Later on, cell biologist Roland Nardone and geneticist Christopher Korch took up the fight (see here and here). In 2015, Korch4 stated:

All too often, scientists have ignored my findings. Not one of my published papers has led to a retraction by a journal or scientist. Less than 10 corrections have been issued, when each false line I discovered affects the conclusions of hundreds or thousands of papers.

In one case, Korch had contacted a laboratory that had used INT 407 cells as a model for intestinal cells. When Korch let them know that INT 407 was actually HeLa, the principal investigator of the lab acknowledged the error and stopped using INT 407 cells. But to this day, none of the lab’s 37 papers using INT 407 have been retracted or corrected or issued “letters of concern.”

As of June 2021, those papers had a total of 1212 citations. Their papers continue to be cited by others.

Why is this still happening?

It’s relatively easy to check the authenticity of cell lines, and we have more means of communication than ever before. How could this still be happening?

Maybe part of the reason is that articles about false cell lines are often published in journals that the cancer researchers aren’t reading.

But there is more going on. To a large extent, journals could have put an end to this. Most scientific papers today are viewed online; it would have been easy to put a large warning sign on any articles that had misidentified a cell line.

A few journals have implemented requirements for cell line authentication, but most have not attempted to clean up the past record. Perhaps it’s because the editors of the journals might be implicating some of their own work, or the work of their colleagues. It’s not fun to make enemies after all.

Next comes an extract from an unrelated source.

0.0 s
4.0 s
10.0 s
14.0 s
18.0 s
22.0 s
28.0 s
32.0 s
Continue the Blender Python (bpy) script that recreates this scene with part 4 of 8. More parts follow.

In A Conspiracy of Cells, Nelson-Rees mused that the problem was not just that cells like HeLa were hardy and aggressive:

HeLa cells persist because they have always been helped along by a certain human element in science, an element connected to emotions, egos, a reluctance to admit mistakes…
It’s all human- an unwillingness to throw away hours and hours of what was thought to be good research, worries about jeopardizing another grant that’s being applied for, the hurrying to come out with a paper first.
And it isn’t limited to biology and cancer research. Scientists in many endeavors all make mistakes, and they all have the same problems.

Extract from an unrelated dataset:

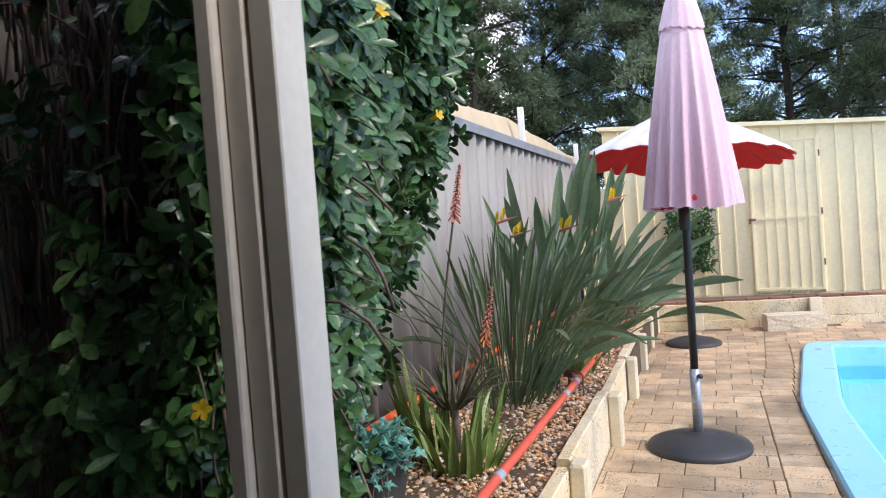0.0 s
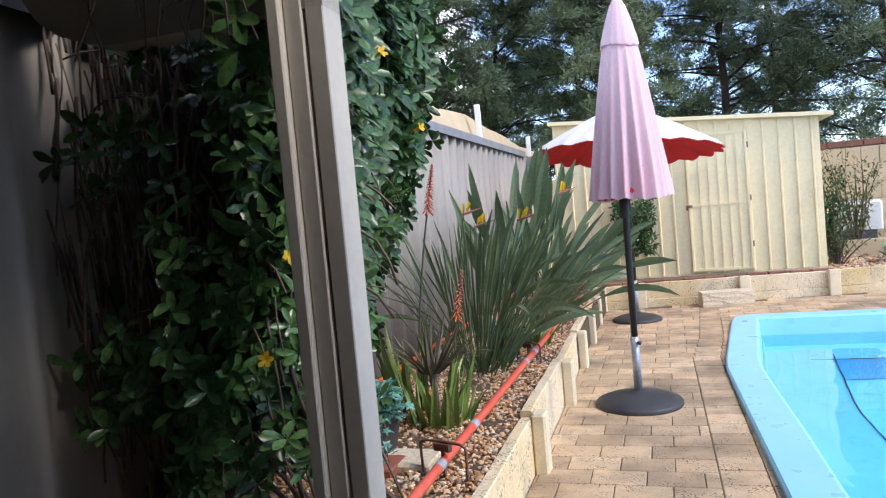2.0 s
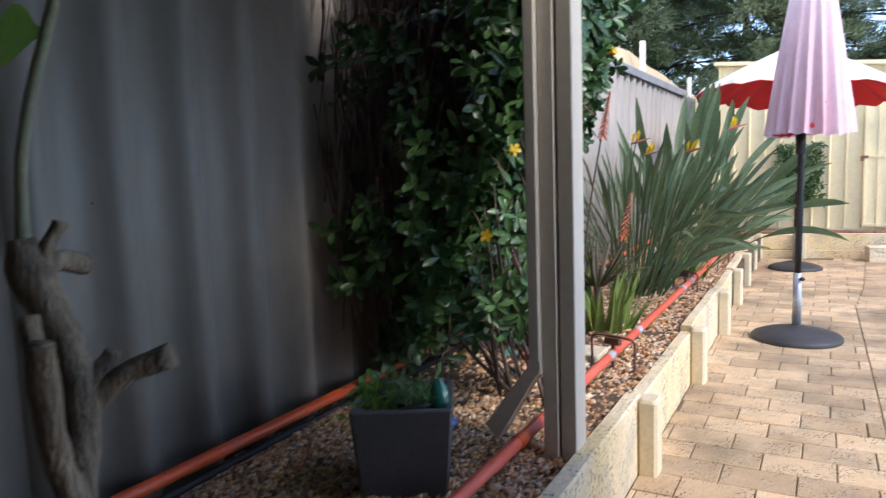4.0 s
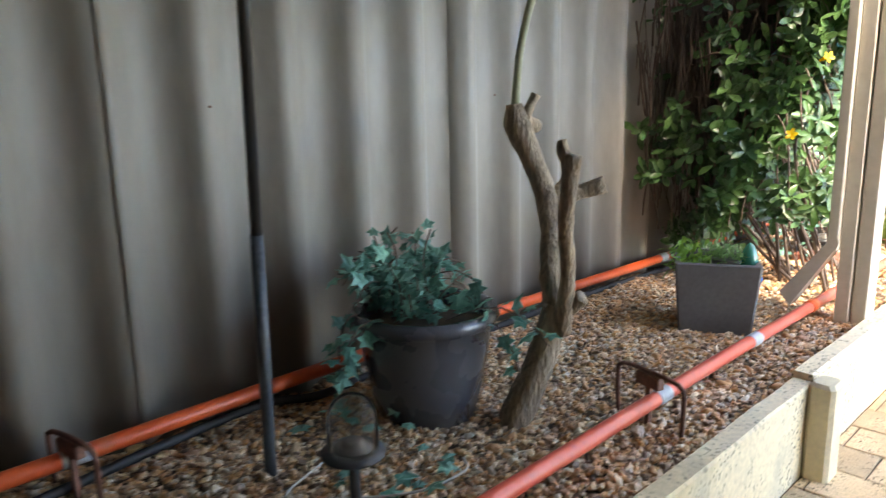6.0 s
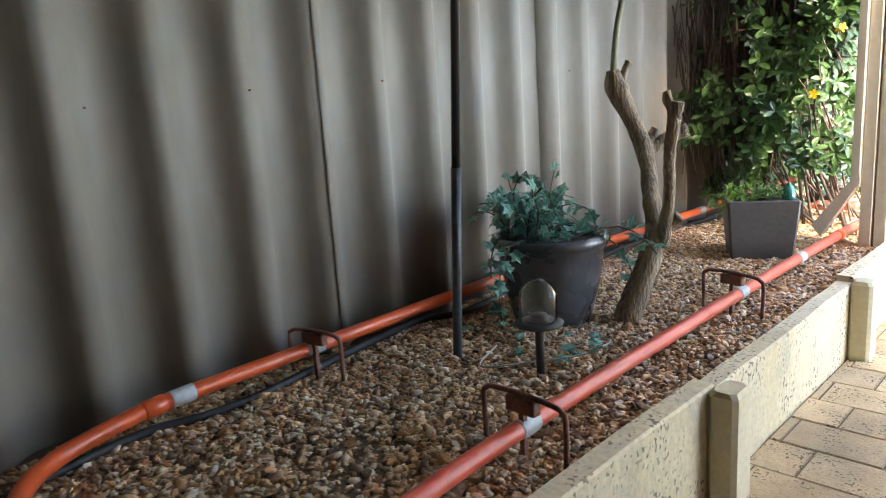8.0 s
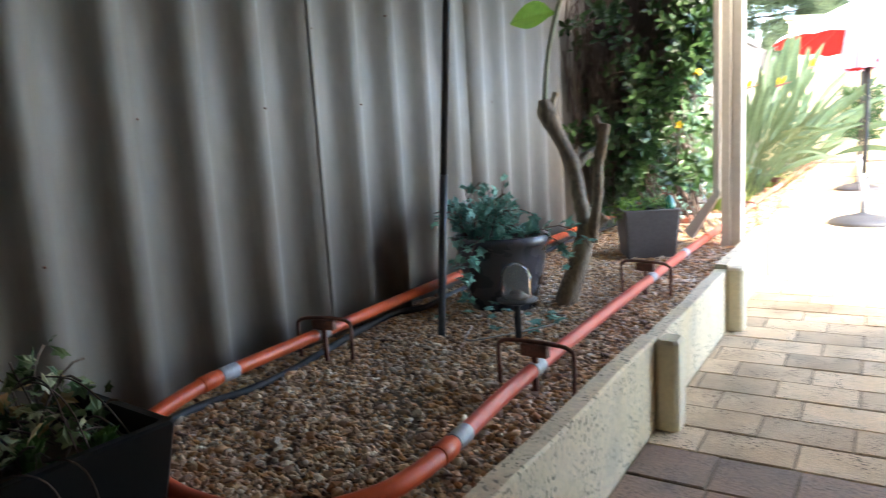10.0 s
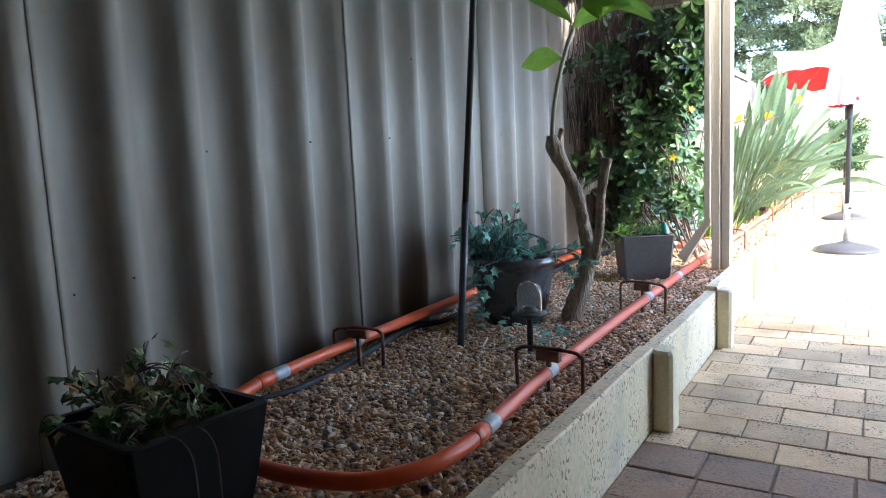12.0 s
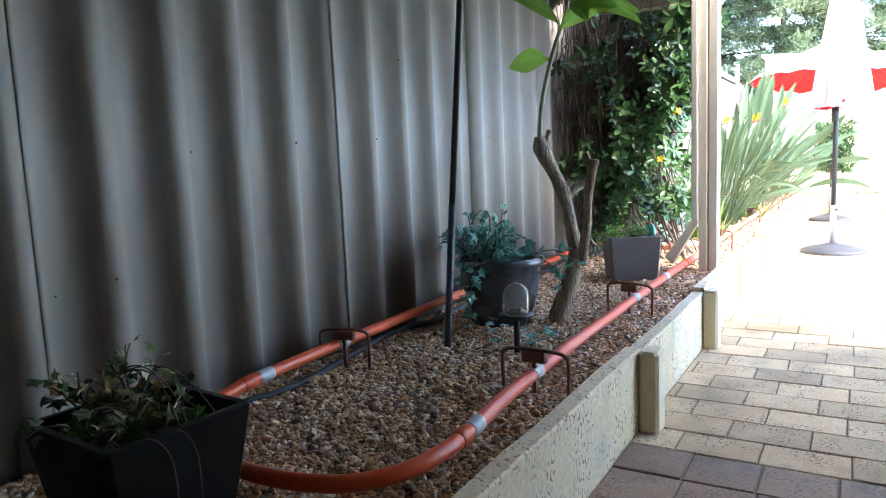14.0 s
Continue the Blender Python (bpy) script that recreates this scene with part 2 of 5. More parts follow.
M_CONIFER = mat("dark conifer needle", (0.092, 0.140, 0.070), (0.150, 0.195, 0.100), rough=0.6, scale=0.8, fine=8, var=0.25, bump=0, island=0.4, leaf=0.2)
M_BARK = mat("grey brown bark", (0.34, 0.26, 0.18), (0.20, 0.15, 0.105), rough=0.9, scale=34, fine=130, var=0.38, bump=1.0, depth=0.010, stretch=(1, 1, 0.22))
M_STEM = mat("brown vine stem", (0.16, 0.115, 0.09), (0.085, 0.06, 0.048), rough=0.85, scale=15, fine=120, var=0.25, bump=0.3)
M_SHOOT = mat("green shoot bark", (0.26, 0.28, 0.17), (0.30, 0.27, 0.19), rough=0.6, fine=90, var=0.15, bump=0.1)
M_DARKBARK = mat("dark pine bark", (0.055, 0.042, 0.033), rough=0.95, fine=30, var=0.3, bump=0.4)
M_YELLOW = mat("yellow petal", (0.85, 0.60, 0.02), (0.8, 0.5, 0.02), rough=0.5, var=0.08, bump=0.03, leaf=0.3)
M_ORANGE = mat("orange aloe flower", (0.80, 0.25, 0.10), (0.66, 0.20, 0.16), rough=0.5, var=0.1, bump=0.03, island=0.3, leaf=0.2)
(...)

Wade Parks, a virologist, took the story of HeLa and coined a term:

A “HeLa” is a scientific claim that sucks people into a line of work for awhile, a line that is later refuted or shown to be a waste of time. It’s a type of error in science that occurs fairly often. And it will continue to exist.

The story of false cell lines makes it all the more ridiculous to say things like, “The science is settled.” The reality of science is much messier.

The reality is a bit more complicated. Cell lines can eventually diverge to the point where their genomes, epigenomes, gene expression, morphology, and even drug sensitivity are no longer identical. For more, see here.

Moreover this cell line (M14) had actually lost its Y chromosome. Apparently that often happens in cell lines derived from males. If you don’t see the Y, you might assume you have a cell line from a female, but that’s not necessarily true.

The conference had been about the use of cells in making vaccines.

For the last few decades, there had been some concerns over whether using continuous cell lines were safe to grow viruses to be used in vaccines; was there a chance those cells might trigger runaway growth; aka cancer, in the recipients of vaccine prepared in those cells?

People like Salk had argued there were adequate methods for separating a vaccine’s active ingredients from the cells they were prepared in; in fact Salk had believed that even if vaccines weren’t filtered at all and whole cancer cells were injected directly into human test subjects, they would do no harm. Of course no researcher would have tried that experiment, at least not intentionally. But Salk had done it accidentally, as he had told people at the meeting.

Korch has also said that even after scientists found out that their favorite cell line was contaminated, they sometimes kept studying it. “They look at their line and are convinced it's still a valid model, because its behavior seems to match their expectations.”